Caixeiros-viajantes
Sou do tempo dos caixeiros-viajantes,
esses vendedores ambulantes (rima e é verdade) que, vindos do Continente,
aportavam aos Açores a bordo dos navios “Carvalho Araújo” e “Lima” e, mais
tarde, no “Funchal” e “Angra do Heroísmo”. Desembarcavam, divertidos e
despachados, com uma mala em cada mão. Privei de perto com um deles nos inícios
dos anos 70 do século passado: o Cacilhas.
Os caixeiros-viajantes,
percorrendo o arquipélago a promover e a vender os seus produtos (produzidos
“lá fora”), faziam-se sempre acompanhar de vistosos mostruários onde expunham,
sobretudo, peças de vestuário, fazendas e calçado… Outros, menos reputados,
vendiam pentes, lâminas, baralhos de cartas, porta-chaves, corta-unhas,
esferográficas, isqueiros, canivetes, e até pomadas e mezinhas para todas as
doenças…
Estou a vê-los de loja em loja, de rua em rua, de praça em praça, cordiais e bem-falantes, sempre impecavelmente vestidos em fatos janotas. Muitos comerciantes locais com eles estabeleceram duradoiros laços comerciais e de amizade. Outros nem por isso, pois desconfiavam da lábia desses “continentais cheios de mania” … Os mais informados e politizados mantinham-se de pé atrás, caso o caixeiro-viajante permanecesse mais tempo na ilha: ele bem que poderia ser agente da PIDE… E, naquele tempo, todo o cuidado era pouco e as paredes tinham ouvidos...
Havia um faialense que não gostava
nada de caixeiros-viajantes, com os quais alimentava uma relação de atrito
permanente. Era o João do Talho, figura
castiça e popular, ex-talhante e proprietário, na Horta, de uma “casa de pasto”
que preparava e servia o apreciadíssimo “bife à João do Talho”, cujo segredo,
sabe-se hoje, residia na maneira de preparar a carne, que ficava de
vinha-d´alhos de um dia para o outro para atenrar.
Fazendo parte do imaginário
faialense, há um episódio (que em tempos encenei) em que são protagonistas João
do Talho e um caixeiro-viajante e que se conta da seguinte maneira:
CAIXEIRO VIAJANTE: O senhor é que é o João do Talho?

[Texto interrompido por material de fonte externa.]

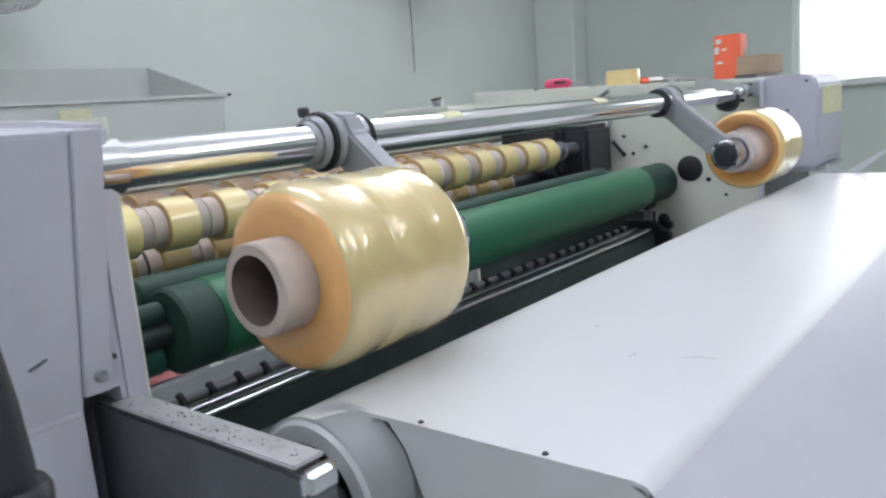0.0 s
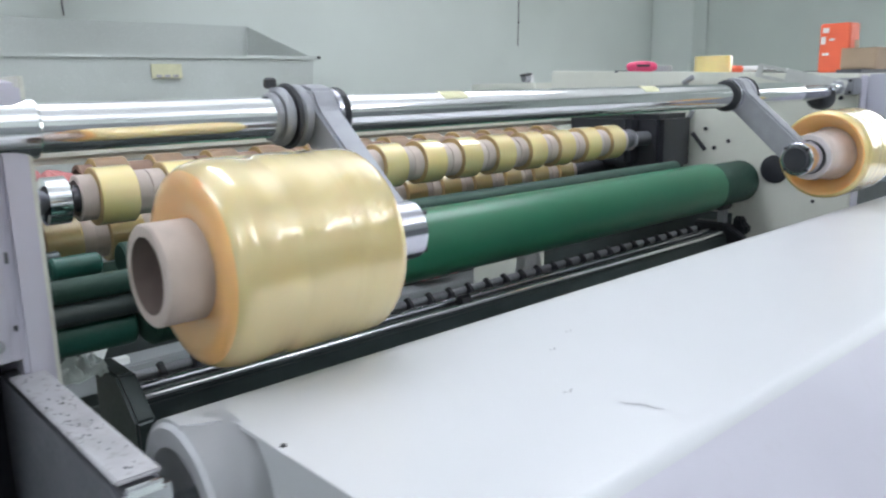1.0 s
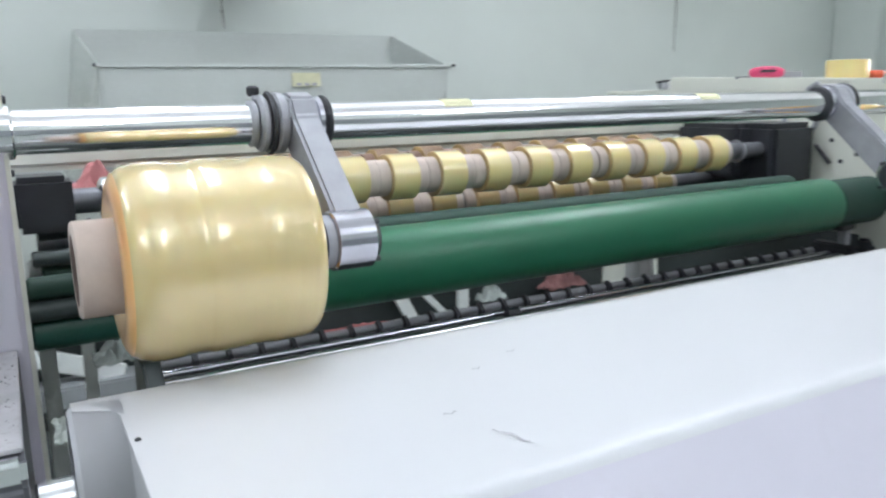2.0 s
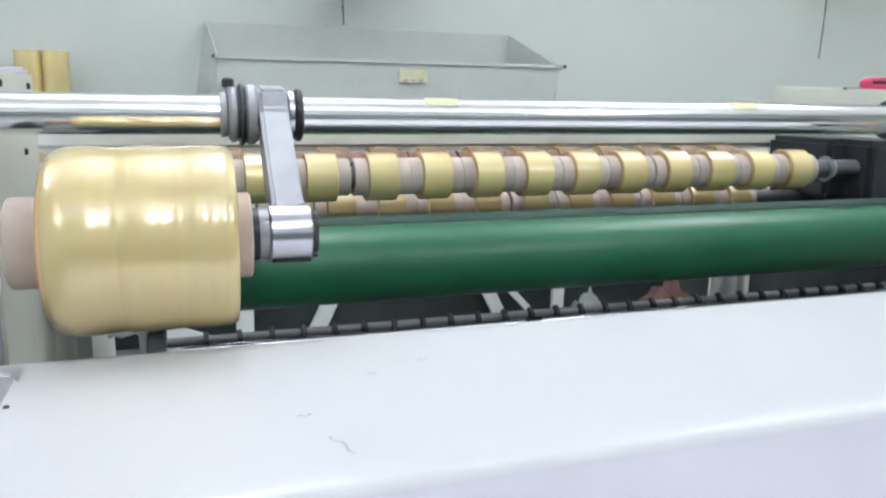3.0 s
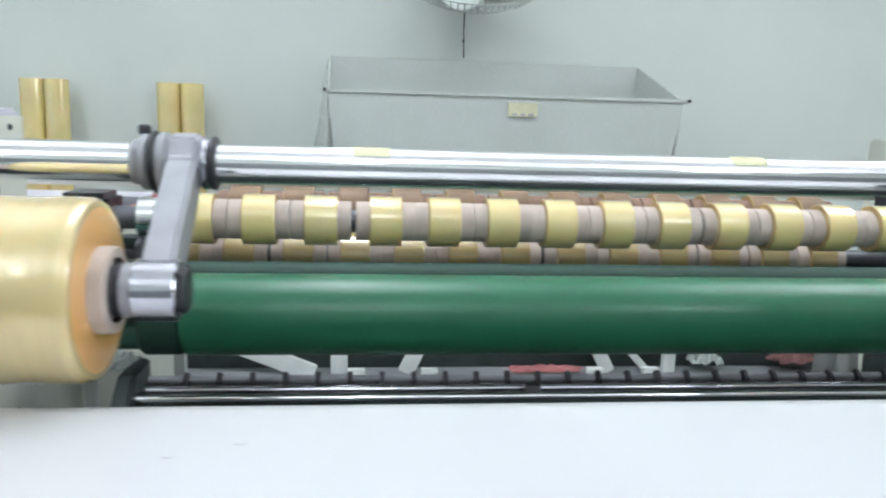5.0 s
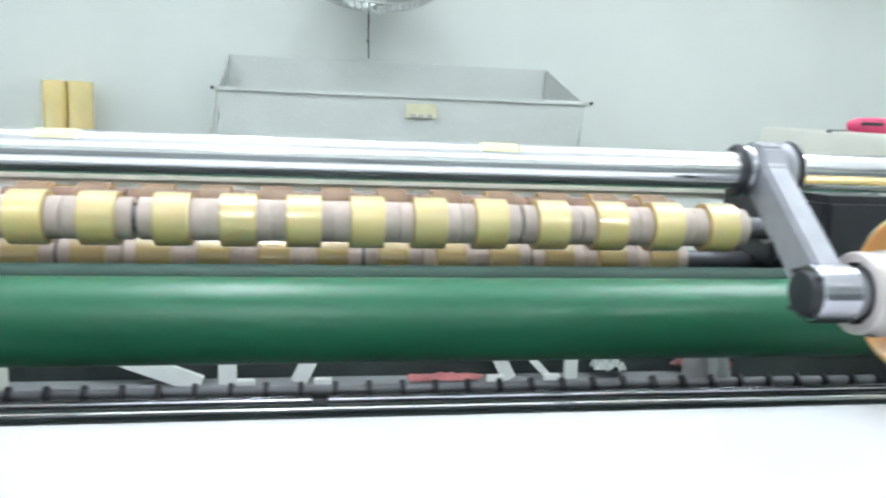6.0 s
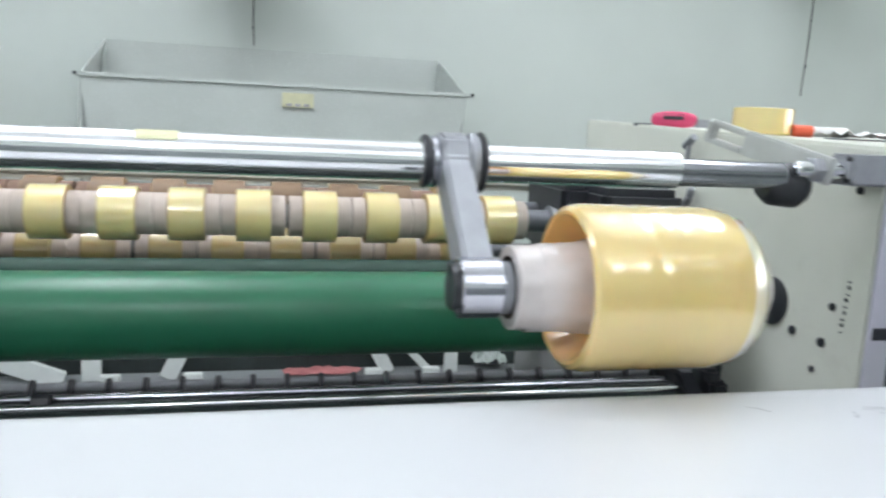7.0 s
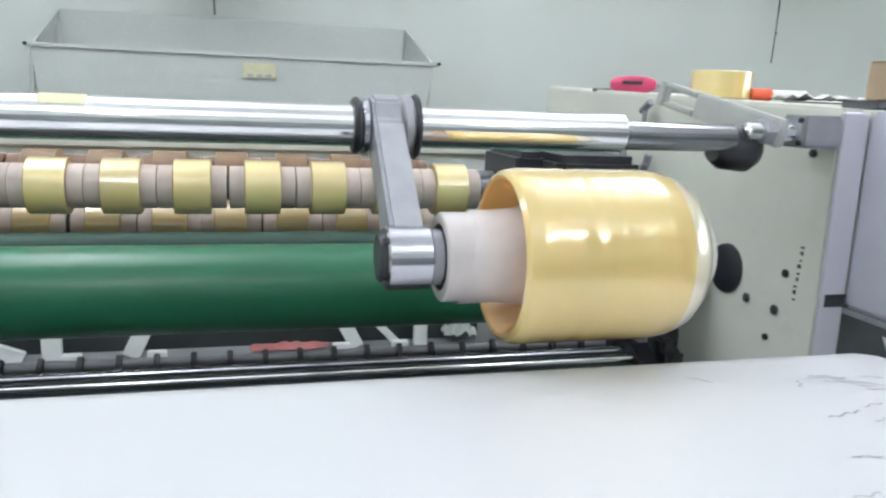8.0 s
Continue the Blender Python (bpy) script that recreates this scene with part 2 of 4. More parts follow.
def sheet(points, thick, m=None):
    """A folded metal sheet through a run of quads: each point pair is a cross edge."""
    bm = bmesh.new()
    prev = None
    for a, b in points:
        cur = (bm.verts.new(a), bm.verts.new(b))
        if prev:
            bm.faces.new((prev[0], prev[1], cur[1], cur[0]))
        prev = cur
    bmesh.ops.recalc_face_normals(bm, faces=bm.faces)
    bmesh.ops.solidify(bm, geom=bm.faces[:], thickness=thick)
    return bm


def structure(ob):
    ob["kind"] = "structure"
    return ob


# ---- the room ----
WX0, WX1, WY0, WY1, WZ = -3.6, 4.4, -4.6, 2.3, 3.3
structure(part("floor", box(WX0 - 0.2, WX1 + 0.4, WY0 - 0.2, WY1 + 0.2, -0.1, 0), FLOOR))
structure(part("ceiling", box(WX0 - 0.2, WX1 + 0.2, WY0 - 0.2, WY1 + 0.2, WZ, WZ + 0.1), CEIL))
structure(part("wall_north", box(WX0, WX1, WY1, WY1 + 0.15, 0, WZ), WALL))
structure(part("wall_south", box(WX0, WX1, WY0 - 0.15, WY0, 0, WZ), WALL))
# Unseen dark band on the south wall, added to darken reflections below the horizon.
structure(part("dado", box(WX0, WX1, WY0, WY0 + 0.012, 0, 1.75, 0.003), SOUTHWALL))
structure(part("wall_west", box(WX0 - 0.15, WX0, WY0 - 0.15, WY1 + 0.15, 0, WZ), WALL))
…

JOÃO DO TALHO (limpando as mãos no avental): Sim senhor,
para o servir.
CAIXEIRO VIAJANTE: Onde é que me posso sentar?
JOÃO DO TALHO: Numa cadeira.
(Acabrunhado, o cliente puxa
de uma cadeira e senta-se à mesa)
CAIXEIRO VIAJANTE: Venho jantar aqui ao seu famoso
restaurante, mas sabe, não posso comer nada que seja pesado. Tive uma viagem má
no “Carvalho Araújo” e só não vomitei as tripas porque não calhou. O que é que
me pode arranjar?
JOÃO DO TALHO: Bifes! É a minha especialidade!
CAIXEIRO VIAJANTE: Oh não! Bifes não! Nem vê-los! O que é
que tem mais?
JOÃO DO TALHO: Lombo de porco com feijão branco.
CAIXEIRO VIAJANTE: Oh não! Não há mais nada?
JOÃO DO TALHO: Há.
CAIXEIRO VIAJANTE: Então o quê? Peixe cozido?
JOÃO DO TALHO: Mão de vaca com feijão branco.
CAIXEIRO VIAJANTE: O quê? (a ficar desesperado) Mão de
vaca quando eu estou a pedir-lhe peixe? Arranje-me lá uma postinha de peixe
cozido, faz favor. Mas não ponha nem pingo de azeite, nem vinagre, nem batatas,
nem azeitonas, nem nada, está a perceber?
JOÃO DO TALHO: Estou a perceber perfeitamente.
Importa-se de vir aqui?
(O cliente levanta-se e vai
até à porta que dá para o exterior do restaurante)
JOÃO DO TALHO: Sabe o que é aquela casa grande ali em
cima?
CAIXEIRO VIAJANTE: Não.
JOÃO DO TALHO: É o Hospital. É lá que o vão tratar.
(João do Talho vira as
costas ao caixeiro-viajante e regressa à cozinha).
“Mudam-se os tempos, mudam-se as vontades” e
desapareceram da circulação os caixeiros-viajantes.
Igualmente
cordiais e bem-falantes, surgiram, também de fato e gravata, os delegados de
propaganda médica, fazendo marcação cerrada aos nossos clínicos e farmacêuticos.
Mas também esses (os delegados) já conheceram dias melhores. E a culpa só pode
ser das novas tecnologias da informação e da comunicação.